- TASK TO COMPLETE -
Please transcribe the data below exactly. Leave the pictures out.

- SUPPLIED MATERIAL -
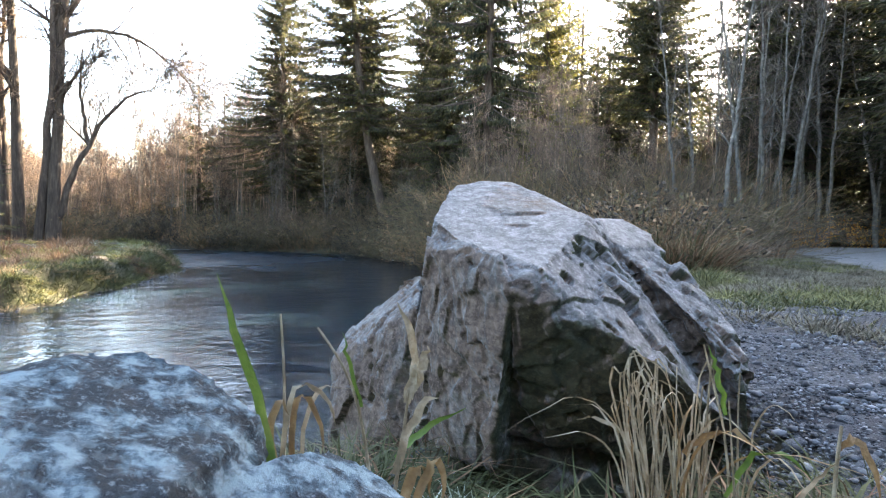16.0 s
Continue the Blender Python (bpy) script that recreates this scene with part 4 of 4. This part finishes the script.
bed = solid("gravel_bed", [(np.stack([bx, by, bz], -1), np.stack([ci[:-1, :-1], ci[1:, :-1], ci[1:, 1:], ci[:-1, 1:]], -1).reshape(-1, 4))], M_GRIT, smooth=True)
tagged(bed, "fine grey grit and dirt beside the boulder", "ground", kind="structure")

# wet stones along the water's edge of the spit
k = rng.random(420)
seg = np.concatenate([[0], np.cumsum(np.hypot(*np.diff(LEFT_SHORE[2:14], axis=0).T))])
qx, qy = np.interp(k * seg[-1], seg, LEFT_SHORE[2:14, 0]) + rng.normal(0.15, 0.25, 420), np.interp(k * seg[-1], seg, LEFT_SHORE[2:14, 1]) + rng.normal(0, 0.25, 420)
r = 0.015 + 0.05 * rng.random(420) ** 3
shore = solid("shore_stones", [pebbles(np.stack([qx, qy, np.maximum(height(qx, qy), -0.03) + r * 0.2], -1), r, 63)], M_WETSTONE)
tagged(shore, "small wet stones along the water's edge", "stones", kind="stuff")


# ---- grass ----
def tufts(x, y, per, h, w, spread_r, seed, lean=0.35, bend=0.5):
    rng = np.random.default_rng(seed)
    n = len(x) * per
    hh = np.repeat(h, per) * rng.uniform(0.5, 1.15, n)
    a, q = rng.uniform(0, 2 * np.pi, n), np.sqrt(rng.random(n))
    sr = np.repeat(spread_r, per)
    bx, by = np.repeat(x, per) + q * sr * np.cos(a), np.repeat(y, per) + q * sr * np.sin(a)
    B = np.stack([bx, by, np.repeat(height(x, y), per) - 0.01], -1)
    D = unit(np.stack([np.cos(a) * q * lean, np.sin(a) * q * lean, np.ones(n)], -1) + rng.normal(0, 0.16, (n, 3)))
    return blades(B, D, hh, w * rng.uniform(0.6, 1.3, n), bend * rng.uniform(0.2, 1.2, n), rng)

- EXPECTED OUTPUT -
16.0 s
Continue the Blender Python (bpy) script that recreates this scene with part 4 of 4. This part finishes the script.
bed = solid("gravel_bed", [(np.stack([bx, by, bz], -1), np.stack([ci[:-1, :-1], ci[1:, :-1], ci[1:, 1:], ci[:-1, 1:]], -1).reshape(-1, 4))], M_GRIT, smooth=True)
tagged(bed, "fine grey grit and dirt beside the boulder", "ground", kind="structure")

# wet stones along the water's edge of the spit
k = rng.random(420)
seg = np.concatenate([[0], np.cumsum(np.hypot(*np.diff(LEFT_SHORE[2:14], axis=0).T))])
qx, qy = np.interp(k * seg[-1], seg, LEFT_SHORE[2:14, 0]) + rng.normal(0.15, 0.25, 420), np.interp(k * seg[-1], seg, LEFT_SHORE[2:14, 1]) + rng.normal(0, 0.25, 420)
r = 0.015 + 0.05 * rng.random(420) ** 3
shore = solid("shore_stones", [pebbles(np.stack([qx, qy, np.maximum(height(qx, qy), -0.03) + r * 0.2], -1), r, 63)], M_WETSTONE)
tagged(shore, "small wet stones along the water's edge", "stones", kind="stuff")


# ---- grass ----
def tufts(x, y, per, h, w, spread_r, seed, lean=0.35, bend=0.5):
    rng = np.random.default_rng(seed)
    n = len(x) * per
    hh = np.repeat(h, per) * rng.uniform(0.5, 1.15, n)
    a, q = rng.uniform(0, 2 * np.pi, n), np.sqrt(rng.random(n))
    sr = np.repeat(spread_r, per)
    bx, by = np.repeat(x, per) + q * sr * np.cos(a), np.repeat(y, per) + q * sr * np.sin(a)
    B = np.stack([bx, by, np.repeat(height(x, y), per) - 0.01], -1)
    D = unit(np.stack([np.cos(a) * q * lean, np.sin(a) * q * lean, np.ones(n)], -1) + rng.normal(0, 0.16, (n, 3)))
    return blades(B, D, hh, w * rng.uniform(0.6, 1.3, n), bend * rng.uniform(0.2, 1.2, n), rng)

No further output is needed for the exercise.